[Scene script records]
+---+
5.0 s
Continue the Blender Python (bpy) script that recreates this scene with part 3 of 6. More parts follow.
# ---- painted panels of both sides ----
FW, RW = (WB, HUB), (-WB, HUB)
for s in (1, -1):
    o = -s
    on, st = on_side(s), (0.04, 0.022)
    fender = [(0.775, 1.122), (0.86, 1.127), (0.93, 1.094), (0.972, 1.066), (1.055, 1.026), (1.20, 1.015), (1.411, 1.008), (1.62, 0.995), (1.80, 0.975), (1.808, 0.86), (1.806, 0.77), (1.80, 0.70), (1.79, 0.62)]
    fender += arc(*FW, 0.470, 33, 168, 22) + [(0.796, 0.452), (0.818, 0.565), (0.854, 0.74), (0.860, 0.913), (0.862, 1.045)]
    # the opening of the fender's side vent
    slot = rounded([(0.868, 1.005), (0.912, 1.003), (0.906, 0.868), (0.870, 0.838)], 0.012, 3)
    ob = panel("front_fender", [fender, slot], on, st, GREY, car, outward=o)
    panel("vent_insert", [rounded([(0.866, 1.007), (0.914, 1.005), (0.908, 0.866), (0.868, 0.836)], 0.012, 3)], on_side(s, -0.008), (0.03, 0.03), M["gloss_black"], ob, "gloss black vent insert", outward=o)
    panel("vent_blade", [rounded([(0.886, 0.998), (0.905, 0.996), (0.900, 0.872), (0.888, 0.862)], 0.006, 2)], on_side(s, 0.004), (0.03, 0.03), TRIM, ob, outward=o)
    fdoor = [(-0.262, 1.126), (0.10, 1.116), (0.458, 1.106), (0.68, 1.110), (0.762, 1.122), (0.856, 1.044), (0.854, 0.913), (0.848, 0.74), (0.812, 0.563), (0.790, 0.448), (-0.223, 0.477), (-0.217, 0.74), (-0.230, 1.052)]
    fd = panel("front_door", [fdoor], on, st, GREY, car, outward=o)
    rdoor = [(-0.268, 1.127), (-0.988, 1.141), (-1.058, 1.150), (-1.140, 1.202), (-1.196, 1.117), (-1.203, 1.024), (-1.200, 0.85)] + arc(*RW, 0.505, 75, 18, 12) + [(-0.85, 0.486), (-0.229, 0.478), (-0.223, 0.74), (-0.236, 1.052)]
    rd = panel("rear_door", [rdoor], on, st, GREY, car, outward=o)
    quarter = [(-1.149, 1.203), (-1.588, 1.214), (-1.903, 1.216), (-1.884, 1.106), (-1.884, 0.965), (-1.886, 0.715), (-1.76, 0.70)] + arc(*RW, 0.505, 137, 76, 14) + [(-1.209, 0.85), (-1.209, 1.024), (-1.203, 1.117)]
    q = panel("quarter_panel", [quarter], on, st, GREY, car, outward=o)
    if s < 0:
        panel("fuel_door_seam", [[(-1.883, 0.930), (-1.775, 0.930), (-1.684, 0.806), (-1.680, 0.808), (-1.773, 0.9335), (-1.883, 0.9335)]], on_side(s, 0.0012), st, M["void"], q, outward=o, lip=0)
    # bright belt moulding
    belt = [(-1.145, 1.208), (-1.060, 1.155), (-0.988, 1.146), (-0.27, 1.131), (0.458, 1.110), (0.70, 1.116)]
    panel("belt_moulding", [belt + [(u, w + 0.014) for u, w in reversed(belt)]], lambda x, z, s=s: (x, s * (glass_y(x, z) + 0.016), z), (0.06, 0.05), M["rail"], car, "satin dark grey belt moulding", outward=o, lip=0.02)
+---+
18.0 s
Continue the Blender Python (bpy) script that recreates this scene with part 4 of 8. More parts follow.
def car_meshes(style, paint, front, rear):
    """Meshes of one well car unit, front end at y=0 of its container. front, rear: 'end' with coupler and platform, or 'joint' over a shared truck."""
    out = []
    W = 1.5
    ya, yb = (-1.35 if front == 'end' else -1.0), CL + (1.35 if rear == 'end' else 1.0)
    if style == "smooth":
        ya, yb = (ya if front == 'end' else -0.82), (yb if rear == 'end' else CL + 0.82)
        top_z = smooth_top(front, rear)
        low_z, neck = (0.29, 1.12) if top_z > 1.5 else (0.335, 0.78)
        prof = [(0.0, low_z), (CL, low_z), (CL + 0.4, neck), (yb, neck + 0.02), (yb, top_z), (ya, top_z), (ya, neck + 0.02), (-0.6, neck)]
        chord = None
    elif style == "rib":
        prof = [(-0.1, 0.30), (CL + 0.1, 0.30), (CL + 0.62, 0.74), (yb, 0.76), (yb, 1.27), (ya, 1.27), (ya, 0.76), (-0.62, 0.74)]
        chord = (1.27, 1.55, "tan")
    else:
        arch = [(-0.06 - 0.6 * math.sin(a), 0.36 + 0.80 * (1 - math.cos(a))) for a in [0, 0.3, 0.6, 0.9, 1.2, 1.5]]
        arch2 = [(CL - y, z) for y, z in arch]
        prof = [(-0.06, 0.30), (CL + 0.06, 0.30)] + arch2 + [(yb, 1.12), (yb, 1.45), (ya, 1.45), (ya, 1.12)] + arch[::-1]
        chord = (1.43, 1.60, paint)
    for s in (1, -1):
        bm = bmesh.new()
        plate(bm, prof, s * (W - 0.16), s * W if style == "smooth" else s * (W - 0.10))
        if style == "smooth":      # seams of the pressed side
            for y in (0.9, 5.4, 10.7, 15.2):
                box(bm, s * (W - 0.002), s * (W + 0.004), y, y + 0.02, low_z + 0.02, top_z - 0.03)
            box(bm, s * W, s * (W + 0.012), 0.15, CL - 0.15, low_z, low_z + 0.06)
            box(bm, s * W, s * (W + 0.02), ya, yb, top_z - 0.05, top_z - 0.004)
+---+
» Problem details
Check each line of the material above for "More" and say how many lines contain it, giving the number alone.

» The reply
2